An annotated high-content fluorescence microscopy dataset with Hoechst 33342-stained nuclei and manually labelled outlines

Data Brief. 2022 Nov 21:46:108769. doi: 10.1016/j.dib.2022.108769. eCollection 2023 Feb.

Abstract

Automated detection of cell nuclei in fluorescence microscopy images is a key task in bioimage analysis. It is essential for most types of microscopy-based high-throughput drug and genomic screening and is often required in smaller scale experiments as well. To develop and evaluate algorithms and neural networks that perform instance or semantic segmentation for detecting nuclei, high quality annotated data is essential. Here we present a benchmarking dataset of fluorescence microscopy images with Hoechst 33342-stained nuclei together with annotations of nuclei, nuclear fragments and micronuclei. Images were randomly selected from an RNA interference screen with a modified U2OS osteosarcoma cell line, acquired on a Thermo Fischer CX7 high-content imaging system at 20x magnification. Labelling was performed by a single annotator and reviewed by a biomedical expert.

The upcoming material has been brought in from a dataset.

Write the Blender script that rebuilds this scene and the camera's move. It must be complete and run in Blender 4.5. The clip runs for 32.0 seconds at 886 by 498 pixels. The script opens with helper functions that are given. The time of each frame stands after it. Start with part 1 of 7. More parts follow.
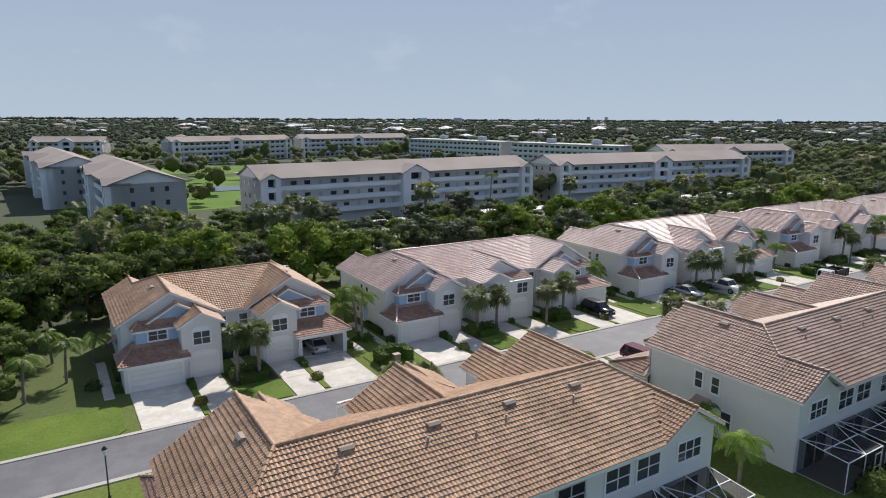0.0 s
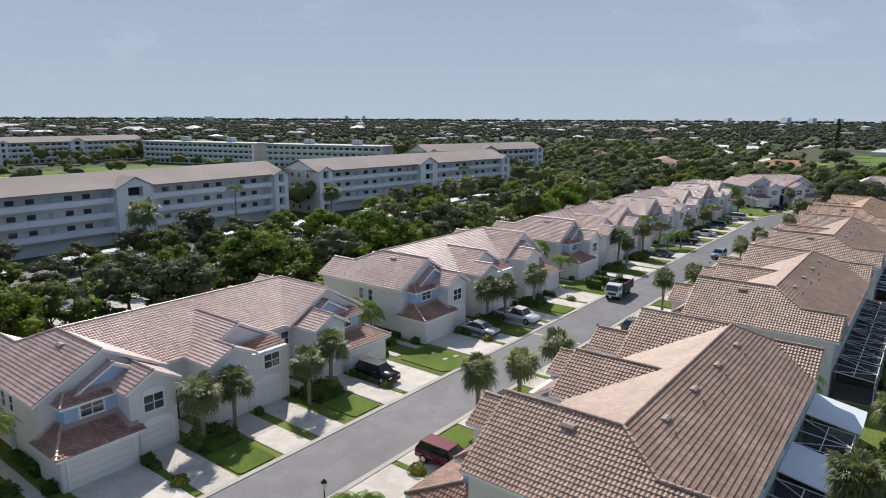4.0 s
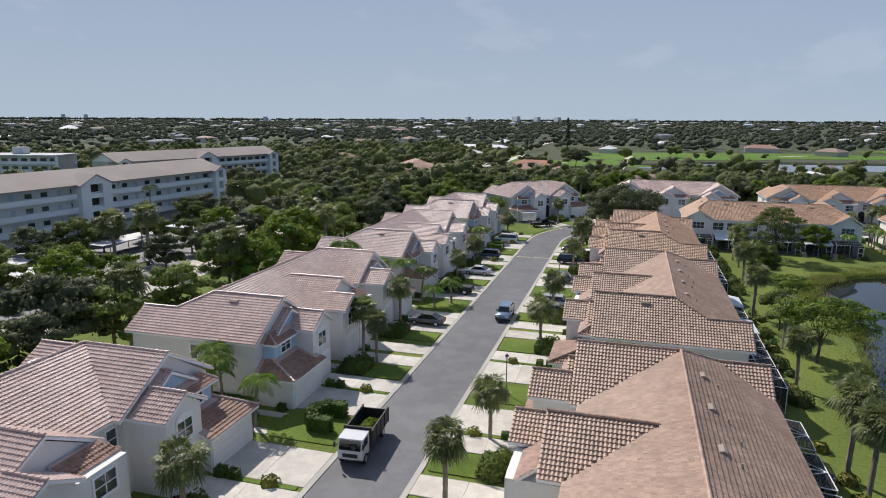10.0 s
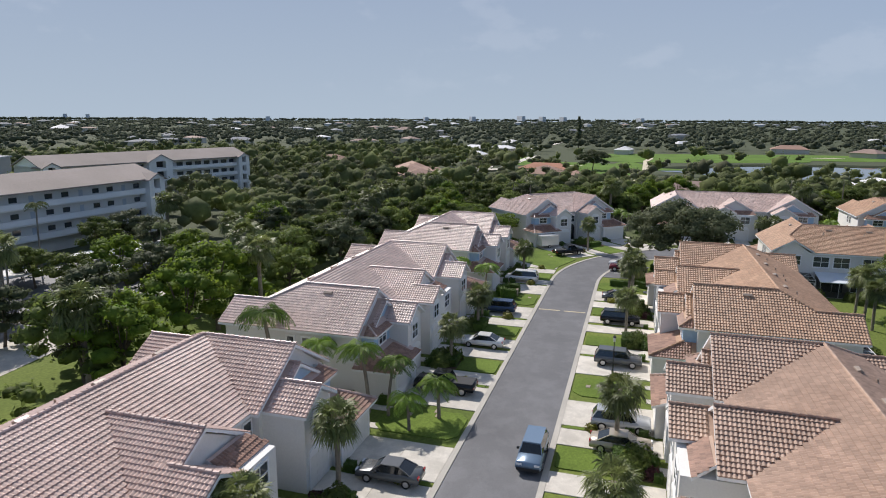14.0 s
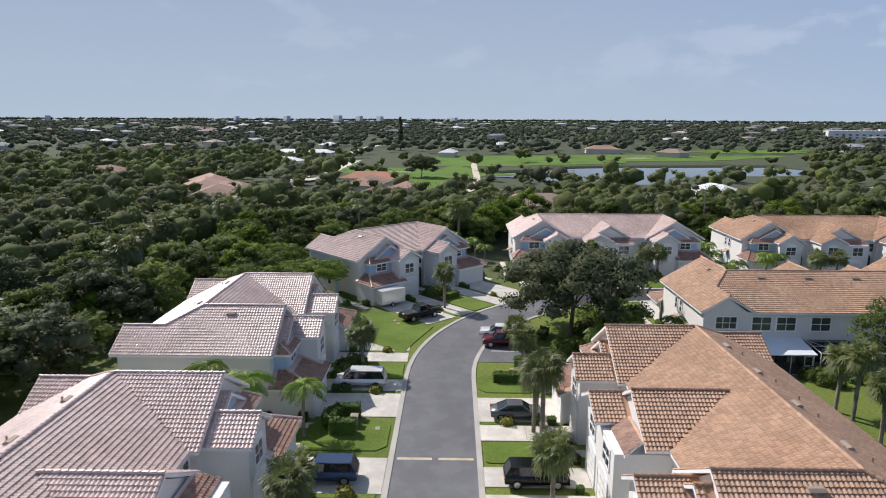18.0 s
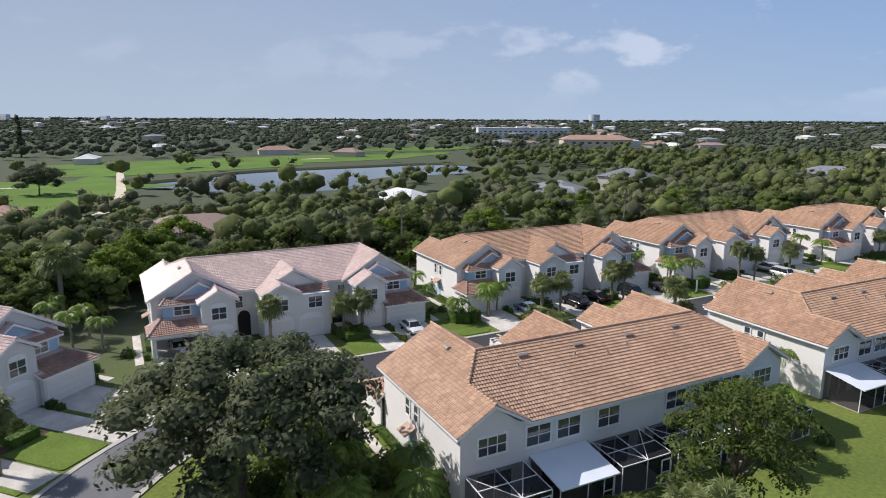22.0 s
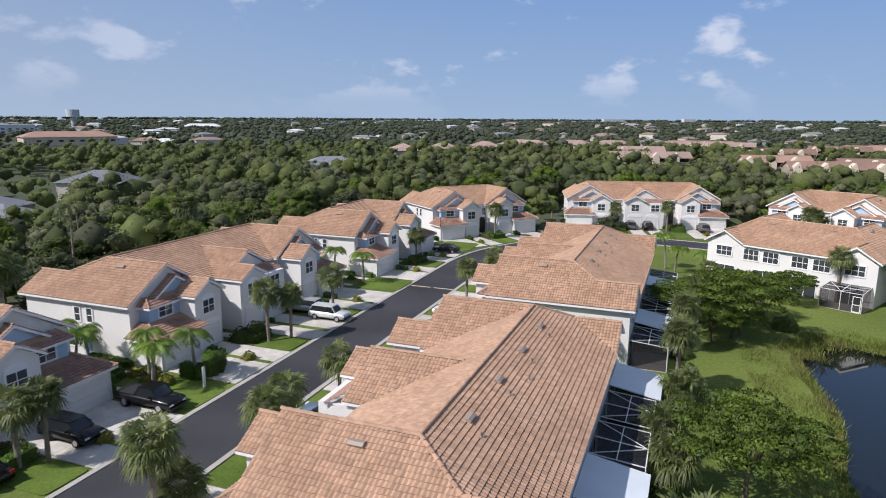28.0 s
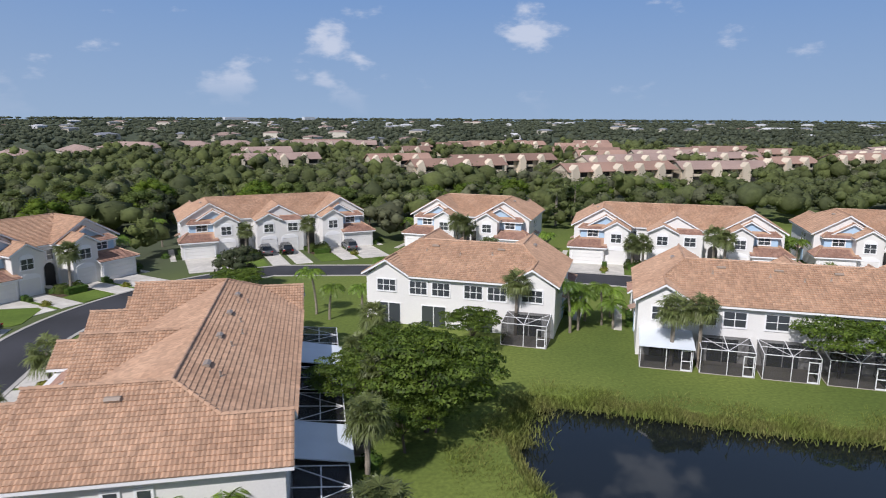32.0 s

The dataset, called Aitslab-bioimaging1, contains 50 images showing over 2000 labelled nuclear objects in total, which is sufficiently large to train well-performing neural networks for instance or semantic segmentation. The dataset is split into training, development and test set for user convenience.

Keywords: Biomedical image analysis; Computer vision; Deep learning training and evaluation; Fluorescence microscopy; High-content screening; Instance segmentation.